Does being an Oriole fan make you a masochist these days? I’m afraid the answer is a yes. Two weeks ago I went to all three games of the Yankee sweep of the Orioles in the Bronx. Only the third game was not really competitive as Bird rookie hurler Jason Berken gave up four runs in the first inning and the Birds were never really in the game. The final 6-4 score was deceptive because two of the last runs came on back-to-back solo homers by Adam Jones and Nick Markakis in the 9th inning against struggling Yankee reliever Brian Bruney.

The Orioles could have won the first game of the series as another rookie David Hernandez overcame his early woes to pitch six innings of one-run ball.
Alas, the Birds couldn’t break the tie and suffered the near-ignominy of having runners thrown out at home plate on back-to-back plays in the 8th inning.

In the toughest division of baseball, the Woerioles have several more games to play against the tough Bosox, Yankees and Rays. It seems they have a chance to win only one game in three against such competition. This past Friday night in Baltimore was one such encounter. Before a Camden Yards filled house that was at least 50% Red Sox fans and a nice delegation of SABR conventioneers, the Orioles got a mid-game one-run lead on home runs by Nick Markakis and Aubrey Huff that Jeremy Guthrie immediately coughed up the next half-inning. I never thought Guthrie was an ace and one wonders whether if he is even a serviceable fifth starter any more.

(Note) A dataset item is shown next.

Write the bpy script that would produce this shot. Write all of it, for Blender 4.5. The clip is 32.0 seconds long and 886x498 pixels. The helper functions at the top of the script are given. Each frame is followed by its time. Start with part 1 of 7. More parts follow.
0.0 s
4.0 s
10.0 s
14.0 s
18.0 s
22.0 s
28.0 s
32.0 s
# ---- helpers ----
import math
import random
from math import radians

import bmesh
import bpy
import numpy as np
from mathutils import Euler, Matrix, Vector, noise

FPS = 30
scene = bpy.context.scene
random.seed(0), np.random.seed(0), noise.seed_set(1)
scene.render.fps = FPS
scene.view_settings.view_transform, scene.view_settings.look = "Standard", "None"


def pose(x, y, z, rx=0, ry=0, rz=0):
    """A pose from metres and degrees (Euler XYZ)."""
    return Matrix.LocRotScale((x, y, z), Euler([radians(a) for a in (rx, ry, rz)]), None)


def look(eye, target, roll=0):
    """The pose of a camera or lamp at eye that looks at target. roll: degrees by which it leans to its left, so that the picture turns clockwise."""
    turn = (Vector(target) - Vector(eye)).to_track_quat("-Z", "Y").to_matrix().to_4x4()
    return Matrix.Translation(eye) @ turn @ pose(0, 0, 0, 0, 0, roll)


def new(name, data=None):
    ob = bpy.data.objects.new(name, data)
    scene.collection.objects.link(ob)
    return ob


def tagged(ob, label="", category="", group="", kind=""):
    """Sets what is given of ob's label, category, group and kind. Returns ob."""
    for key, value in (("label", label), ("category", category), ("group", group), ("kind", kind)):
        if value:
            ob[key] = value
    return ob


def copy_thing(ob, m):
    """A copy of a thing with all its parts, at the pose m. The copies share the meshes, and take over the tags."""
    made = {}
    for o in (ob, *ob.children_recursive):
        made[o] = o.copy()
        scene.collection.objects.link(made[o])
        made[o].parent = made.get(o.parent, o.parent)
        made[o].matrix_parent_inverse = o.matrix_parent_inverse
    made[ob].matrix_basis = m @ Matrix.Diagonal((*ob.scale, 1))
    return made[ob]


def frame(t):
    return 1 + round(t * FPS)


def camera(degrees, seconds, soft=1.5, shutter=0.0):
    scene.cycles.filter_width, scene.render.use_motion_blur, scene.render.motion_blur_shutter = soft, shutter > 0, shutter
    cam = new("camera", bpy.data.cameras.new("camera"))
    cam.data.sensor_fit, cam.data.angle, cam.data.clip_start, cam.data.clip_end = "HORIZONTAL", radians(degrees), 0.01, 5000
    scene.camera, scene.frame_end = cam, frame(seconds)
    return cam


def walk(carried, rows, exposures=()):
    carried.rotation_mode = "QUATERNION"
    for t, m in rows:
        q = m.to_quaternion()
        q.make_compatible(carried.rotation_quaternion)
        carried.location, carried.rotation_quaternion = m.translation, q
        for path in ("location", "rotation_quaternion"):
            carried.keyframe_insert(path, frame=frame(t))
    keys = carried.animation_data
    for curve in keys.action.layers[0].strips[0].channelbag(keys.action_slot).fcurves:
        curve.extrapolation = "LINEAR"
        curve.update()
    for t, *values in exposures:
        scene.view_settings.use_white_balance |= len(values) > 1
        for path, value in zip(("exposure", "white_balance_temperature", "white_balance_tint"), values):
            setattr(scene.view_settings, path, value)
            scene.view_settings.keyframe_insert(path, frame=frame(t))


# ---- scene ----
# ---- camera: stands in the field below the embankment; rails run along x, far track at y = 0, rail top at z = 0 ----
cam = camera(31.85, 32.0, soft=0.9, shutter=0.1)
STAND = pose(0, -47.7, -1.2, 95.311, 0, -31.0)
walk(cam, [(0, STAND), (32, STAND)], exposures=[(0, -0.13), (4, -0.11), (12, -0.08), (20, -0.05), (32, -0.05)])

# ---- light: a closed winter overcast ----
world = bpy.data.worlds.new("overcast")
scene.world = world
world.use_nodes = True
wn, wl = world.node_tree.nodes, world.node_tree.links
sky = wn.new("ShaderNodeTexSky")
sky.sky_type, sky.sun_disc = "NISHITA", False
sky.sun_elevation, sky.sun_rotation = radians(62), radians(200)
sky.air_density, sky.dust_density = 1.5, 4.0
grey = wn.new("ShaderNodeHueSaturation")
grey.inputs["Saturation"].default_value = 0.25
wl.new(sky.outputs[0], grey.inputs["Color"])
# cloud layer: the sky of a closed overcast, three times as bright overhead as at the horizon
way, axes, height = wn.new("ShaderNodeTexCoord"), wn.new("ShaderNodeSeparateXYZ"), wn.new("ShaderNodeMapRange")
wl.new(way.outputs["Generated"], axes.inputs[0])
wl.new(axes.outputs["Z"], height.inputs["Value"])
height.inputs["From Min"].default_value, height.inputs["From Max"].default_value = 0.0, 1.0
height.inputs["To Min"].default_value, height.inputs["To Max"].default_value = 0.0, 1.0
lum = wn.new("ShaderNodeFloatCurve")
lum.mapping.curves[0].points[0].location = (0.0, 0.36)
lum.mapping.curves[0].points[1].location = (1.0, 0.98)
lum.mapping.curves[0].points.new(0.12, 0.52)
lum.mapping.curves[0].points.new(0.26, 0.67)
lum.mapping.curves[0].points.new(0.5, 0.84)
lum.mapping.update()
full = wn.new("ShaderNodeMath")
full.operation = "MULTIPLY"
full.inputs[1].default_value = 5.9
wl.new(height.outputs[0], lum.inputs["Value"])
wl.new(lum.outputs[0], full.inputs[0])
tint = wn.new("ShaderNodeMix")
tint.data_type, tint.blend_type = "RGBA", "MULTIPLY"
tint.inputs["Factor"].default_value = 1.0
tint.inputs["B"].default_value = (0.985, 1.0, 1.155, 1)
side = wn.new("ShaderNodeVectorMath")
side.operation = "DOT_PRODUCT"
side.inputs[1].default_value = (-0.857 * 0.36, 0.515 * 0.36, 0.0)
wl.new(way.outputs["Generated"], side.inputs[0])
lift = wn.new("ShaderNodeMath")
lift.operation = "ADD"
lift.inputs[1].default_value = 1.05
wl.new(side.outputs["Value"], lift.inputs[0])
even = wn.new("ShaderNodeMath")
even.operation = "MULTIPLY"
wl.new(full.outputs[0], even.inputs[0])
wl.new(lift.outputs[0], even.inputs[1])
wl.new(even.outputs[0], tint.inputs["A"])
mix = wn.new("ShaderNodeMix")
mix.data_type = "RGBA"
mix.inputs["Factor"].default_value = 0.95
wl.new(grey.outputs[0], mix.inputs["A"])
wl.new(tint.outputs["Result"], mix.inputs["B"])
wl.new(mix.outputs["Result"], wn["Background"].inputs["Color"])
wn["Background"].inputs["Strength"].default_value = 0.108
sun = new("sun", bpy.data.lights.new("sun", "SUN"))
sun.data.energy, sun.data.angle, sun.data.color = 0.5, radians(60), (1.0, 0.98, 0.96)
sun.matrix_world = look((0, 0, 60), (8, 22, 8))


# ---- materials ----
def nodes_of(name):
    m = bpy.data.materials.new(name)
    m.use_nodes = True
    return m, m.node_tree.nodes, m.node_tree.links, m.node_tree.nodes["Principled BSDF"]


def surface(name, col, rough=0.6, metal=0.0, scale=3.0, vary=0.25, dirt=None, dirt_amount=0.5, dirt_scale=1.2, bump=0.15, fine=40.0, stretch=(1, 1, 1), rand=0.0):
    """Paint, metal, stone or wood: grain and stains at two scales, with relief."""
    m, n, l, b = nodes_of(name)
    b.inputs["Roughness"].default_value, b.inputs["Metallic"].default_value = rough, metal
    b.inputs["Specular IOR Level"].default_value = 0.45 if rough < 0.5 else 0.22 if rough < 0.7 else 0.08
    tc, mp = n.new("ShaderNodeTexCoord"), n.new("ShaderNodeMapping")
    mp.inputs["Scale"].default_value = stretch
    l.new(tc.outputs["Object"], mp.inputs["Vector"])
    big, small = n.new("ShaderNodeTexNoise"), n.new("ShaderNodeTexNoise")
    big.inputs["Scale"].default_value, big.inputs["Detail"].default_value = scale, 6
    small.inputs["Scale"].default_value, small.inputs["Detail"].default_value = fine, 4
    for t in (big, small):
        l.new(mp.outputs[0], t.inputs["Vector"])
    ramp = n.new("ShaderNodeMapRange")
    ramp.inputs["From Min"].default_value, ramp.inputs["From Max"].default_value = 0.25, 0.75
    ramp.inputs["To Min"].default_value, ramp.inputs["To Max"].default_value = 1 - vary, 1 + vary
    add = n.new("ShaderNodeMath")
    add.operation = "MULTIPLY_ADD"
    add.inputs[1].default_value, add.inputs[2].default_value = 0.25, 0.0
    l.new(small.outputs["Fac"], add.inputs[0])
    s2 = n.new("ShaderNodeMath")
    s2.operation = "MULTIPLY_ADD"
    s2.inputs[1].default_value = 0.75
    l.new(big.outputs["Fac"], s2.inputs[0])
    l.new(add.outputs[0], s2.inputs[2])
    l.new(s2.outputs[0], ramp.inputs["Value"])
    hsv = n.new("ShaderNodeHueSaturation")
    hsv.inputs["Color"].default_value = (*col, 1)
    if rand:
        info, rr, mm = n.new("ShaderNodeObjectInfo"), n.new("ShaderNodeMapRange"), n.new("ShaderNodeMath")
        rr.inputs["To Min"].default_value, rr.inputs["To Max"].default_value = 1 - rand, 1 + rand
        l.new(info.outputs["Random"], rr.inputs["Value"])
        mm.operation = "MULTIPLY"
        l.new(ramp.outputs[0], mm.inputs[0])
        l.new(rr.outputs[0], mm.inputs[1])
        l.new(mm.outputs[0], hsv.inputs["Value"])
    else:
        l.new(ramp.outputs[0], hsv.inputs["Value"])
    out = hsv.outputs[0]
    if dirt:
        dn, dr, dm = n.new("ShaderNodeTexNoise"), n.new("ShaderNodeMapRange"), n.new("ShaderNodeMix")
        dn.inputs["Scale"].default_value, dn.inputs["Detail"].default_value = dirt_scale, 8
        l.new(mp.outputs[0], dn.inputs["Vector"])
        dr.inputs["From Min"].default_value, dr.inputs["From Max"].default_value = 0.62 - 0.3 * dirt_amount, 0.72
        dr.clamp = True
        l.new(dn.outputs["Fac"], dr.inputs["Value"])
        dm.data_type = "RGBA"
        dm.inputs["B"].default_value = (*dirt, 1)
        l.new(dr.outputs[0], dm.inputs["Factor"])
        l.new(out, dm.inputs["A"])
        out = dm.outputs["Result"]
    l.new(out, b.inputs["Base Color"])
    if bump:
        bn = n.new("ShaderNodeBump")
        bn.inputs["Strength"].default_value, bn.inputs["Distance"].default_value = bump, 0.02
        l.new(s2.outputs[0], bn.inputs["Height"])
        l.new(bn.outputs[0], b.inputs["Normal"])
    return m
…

To compound Oriole problems, Brad Bergesen, their most reliable pitcher lately though only a rookie who wasn’t even in the major league spring training this year, took a line drive off his shin on Thursday and he is on the disabled list. Top prospects Chris Tillman and Brian Matusz are now in the starting rotation. Prospects with even higher ceilings have been ruined by being rushed to the majors, but enough of my negativism for one week. Back to you when August has turned to double-digits and there are more adventures of the baseball year to relay with great relish. But oh for the day when I never again have to use the term Woerioles! Ciao for now.